### WHAT YOU ARE ASKED TO DO
Print the listing as it stands, omitting all images.
==========
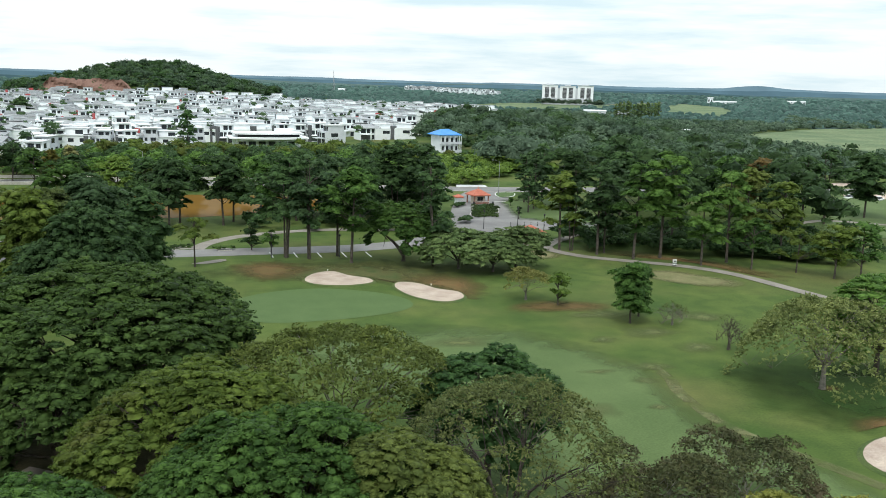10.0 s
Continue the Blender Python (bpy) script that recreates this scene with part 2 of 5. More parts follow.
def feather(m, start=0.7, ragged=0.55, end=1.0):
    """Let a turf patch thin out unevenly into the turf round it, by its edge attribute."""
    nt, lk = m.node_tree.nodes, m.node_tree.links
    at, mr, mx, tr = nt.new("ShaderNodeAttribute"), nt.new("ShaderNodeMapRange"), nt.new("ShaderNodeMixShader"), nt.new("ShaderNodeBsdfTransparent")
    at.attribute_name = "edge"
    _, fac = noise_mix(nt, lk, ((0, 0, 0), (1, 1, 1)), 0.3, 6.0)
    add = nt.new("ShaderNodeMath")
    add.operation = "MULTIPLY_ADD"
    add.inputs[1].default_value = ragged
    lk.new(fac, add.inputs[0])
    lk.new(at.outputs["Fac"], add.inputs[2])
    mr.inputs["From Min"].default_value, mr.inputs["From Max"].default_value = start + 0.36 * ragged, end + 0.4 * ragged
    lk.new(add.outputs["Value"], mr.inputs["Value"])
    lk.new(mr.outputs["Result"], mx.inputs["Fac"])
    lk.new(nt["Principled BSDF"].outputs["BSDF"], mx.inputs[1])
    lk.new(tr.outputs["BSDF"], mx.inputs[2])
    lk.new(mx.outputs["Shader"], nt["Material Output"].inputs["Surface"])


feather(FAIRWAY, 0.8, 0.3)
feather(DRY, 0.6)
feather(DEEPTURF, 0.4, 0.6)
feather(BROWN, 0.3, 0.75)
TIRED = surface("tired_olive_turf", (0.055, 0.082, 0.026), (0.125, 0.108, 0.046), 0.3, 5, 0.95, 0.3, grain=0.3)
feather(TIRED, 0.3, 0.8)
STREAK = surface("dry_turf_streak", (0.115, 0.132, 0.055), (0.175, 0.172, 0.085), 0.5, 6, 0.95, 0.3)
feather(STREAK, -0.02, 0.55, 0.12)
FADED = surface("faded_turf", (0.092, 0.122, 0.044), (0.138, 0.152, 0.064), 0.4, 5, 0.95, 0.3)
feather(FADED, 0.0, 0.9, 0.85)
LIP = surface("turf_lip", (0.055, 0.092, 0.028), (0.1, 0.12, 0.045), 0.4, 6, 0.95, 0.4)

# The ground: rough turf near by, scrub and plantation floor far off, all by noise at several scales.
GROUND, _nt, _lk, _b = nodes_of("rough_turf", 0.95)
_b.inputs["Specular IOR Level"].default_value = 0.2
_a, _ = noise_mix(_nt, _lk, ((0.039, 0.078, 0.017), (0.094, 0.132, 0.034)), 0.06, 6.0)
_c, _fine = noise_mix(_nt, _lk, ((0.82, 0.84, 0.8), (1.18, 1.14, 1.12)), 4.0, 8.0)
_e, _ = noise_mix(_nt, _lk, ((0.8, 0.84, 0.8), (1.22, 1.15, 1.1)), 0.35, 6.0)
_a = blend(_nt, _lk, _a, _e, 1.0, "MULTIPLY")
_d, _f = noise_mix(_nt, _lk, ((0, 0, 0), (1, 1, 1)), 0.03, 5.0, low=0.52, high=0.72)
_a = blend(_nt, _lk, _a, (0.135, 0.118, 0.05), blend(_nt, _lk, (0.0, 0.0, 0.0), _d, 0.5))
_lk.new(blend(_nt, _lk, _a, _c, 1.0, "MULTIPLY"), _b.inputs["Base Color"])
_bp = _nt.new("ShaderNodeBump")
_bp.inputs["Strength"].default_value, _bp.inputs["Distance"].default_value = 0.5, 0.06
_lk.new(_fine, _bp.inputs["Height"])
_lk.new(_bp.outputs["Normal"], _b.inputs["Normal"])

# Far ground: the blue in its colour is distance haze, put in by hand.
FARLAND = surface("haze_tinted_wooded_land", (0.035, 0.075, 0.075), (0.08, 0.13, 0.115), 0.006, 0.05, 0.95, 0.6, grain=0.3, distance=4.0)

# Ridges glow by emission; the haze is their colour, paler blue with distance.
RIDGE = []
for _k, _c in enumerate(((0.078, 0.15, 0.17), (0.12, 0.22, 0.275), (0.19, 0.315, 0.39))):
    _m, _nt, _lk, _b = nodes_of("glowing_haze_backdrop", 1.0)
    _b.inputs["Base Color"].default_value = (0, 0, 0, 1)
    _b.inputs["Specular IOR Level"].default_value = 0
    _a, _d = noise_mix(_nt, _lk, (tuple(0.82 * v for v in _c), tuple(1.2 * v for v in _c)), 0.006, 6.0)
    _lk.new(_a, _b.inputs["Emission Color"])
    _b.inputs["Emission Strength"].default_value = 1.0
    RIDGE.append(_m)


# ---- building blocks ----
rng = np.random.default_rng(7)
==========
### TASK ANSWER
10.0 s
Continue the Blender Python (bpy) script that recreates this scene with part 2 of 5. More parts follow.
def feather(m, start=0.7, ragged=0.55, end=1.0):
    """Let a turf patch thin out unevenly into the turf round it, by its edge attribute."""
    nt, lk = m.node_tree.nodes, m.node_tree.links
    at, mr, mx, tr = nt.new("ShaderNodeAttribute"), nt.new("ShaderNodeMapRange"), nt.new("ShaderNodeMixShader"), nt.new("ShaderNodeBsdfTransparent")
    at.attribute_name = "edge"
    _, fac = noise_mix(nt, lk, ((0, 0, 0), (1, 1, 1)), 0.3, 6.0)
    add = nt.new("ShaderNodeMath")
    add.operation = "MULTIPLY_ADD"
    add.inputs[1].default_value = ragged
    lk.new(fac, add.inputs[0])
    lk.new(at.outputs["Fac"], add.inputs[2])
    mr.inputs["From Min"].default_value, mr.inputs["From Max"].default_value = start + 0.36 * ragged, end + 0.4 * ragged
    lk.new(add.outputs["Value"], mr.inputs["Value"])
    lk.new(mr.outputs["Result"], mx.inputs["Fac"])
    lk.new(nt["Principled BSDF"].outputs["BSDF"], mx.inputs[1])
    lk.new(tr.outputs["BSDF"], mx.inputs[2])
    lk.new(mx.outputs["Shader"], nt["Material Output"].inputs["Surface"])


feather(FAIRWAY, 0.8, 0.3)
feather(DRY, 0.6)
feather(DEEPTURF, 0.4, 0.6)
feather(BROWN, 0.3, 0.75)
TIRED = surface("tired_olive_turf", (0.055, 0.082, 0.026), (0.125, 0.108, 0.046), 0.3, 5, 0.95, 0.3, grain=0.3)
feather(TIRED, 0.3, 0.8)
STREAK = surface("dry_turf_streak", (0.115, 0.132, 0.055), (0.175, 0.172, 0.085), 0.5, 6, 0.95, 0.3)
feather(STREAK, -0.02, 0.55, 0.12)
FADED = surface("faded_turf", (0.092, 0.122, 0.044), (0.138, 0.152, 0.064), 0.4, 5, 0.95, 0.3)
feather(FADED, 0.0, 0.9, 0.85)
LIP = surface("turf_lip", (0.055, 0.092, 0.028), (0.1, 0.12, 0.045), 0.4, 6, 0.95, 0.4)

# The ground: rough turf near by, scrub and plantation floor far off, all by noise at several scales.
GROUND, _nt, _lk, _b = nodes_of("rough_turf", 0.95)
_b.inputs["Specular IOR Level"].default_value = 0.2
_a, _ = noise_mix(_nt, _lk, ((0.039, 0.078, 0.017), (0.094, 0.132, 0.034)), 0.06, 6.0)
_c, _fine = noise_mix(_nt, _lk, ((0.82, 0.84, 0.8), (1.18, 1.14, 1.12)), 4.0, 8.0)
_e, _ = noise_mix(_nt, _lk, ((0.8, 0.84, 0.8), (1.22, 1.15, 1.1)), 0.35, 6.0)
_a = blend(_nt, _lk, _a, _e, 1.0, "MULTIPLY")
_d, _f = noise_mix(_nt, _lk, ((0, 0, 0), (1, 1, 1)), 0.03, 5.0, low=0.52, high=0.72)
_a = blend(_nt, _lk, _a, (0.135, 0.118, 0.05), blend(_nt, _lk, (0.0, 0.0, 0.0), _d, 0.5))
_lk.new(blend(_nt, _lk, _a, _c, 1.0, "MULTIPLY"), _b.inputs["Base Color"])
_bp = _nt.new("ShaderNodeBump")
_bp.inputs["Strength"].default_value, _bp.inputs["Distance"].default_value = 0.5, 0.06
_lk.new(_fine, _bp.inputs["Height"])
_lk.new(_bp.outputs["Normal"], _b.inputs["Normal"])

# Far ground: the blue in its colour is distance haze, put in by hand.
FARLAND = surface("haze_tinted_wooded_land", (0.035, 0.075, 0.075), (0.08, 0.13, 0.115), 0.006, 0.05, 0.95, 0.6, grain=0.3, distance=4.0)

# Ridges glow by emission; the haze is their colour, paler blue with distance.
RIDGE = []
for _k, _c in enumerate(((0.078, 0.15, 0.17), (0.12, 0.22, 0.275), (0.19, 0.315, 0.39))):
    _m, _nt, _lk, _b = nodes_of("glowing_haze_backdrop", 1.0)
    _b.inputs["Base Color"].default_value = (0, 0, 0, 1)
    _b.inputs["Specular IOR Level"].default_value = 0
    _a, _d = noise_mix(_nt, _lk, (tuple(0.82 * v for v in _c), tuple(1.2 * v for v in _c)), 0.006, 6.0)
    _lk.new(_a, _b.inputs["Emission Color"])
    _b.inputs["Emission Strength"].default_value = 1.0
    RIDGE.append(_m)


# ---- building blocks ----
rng = np.random.default_rng(7)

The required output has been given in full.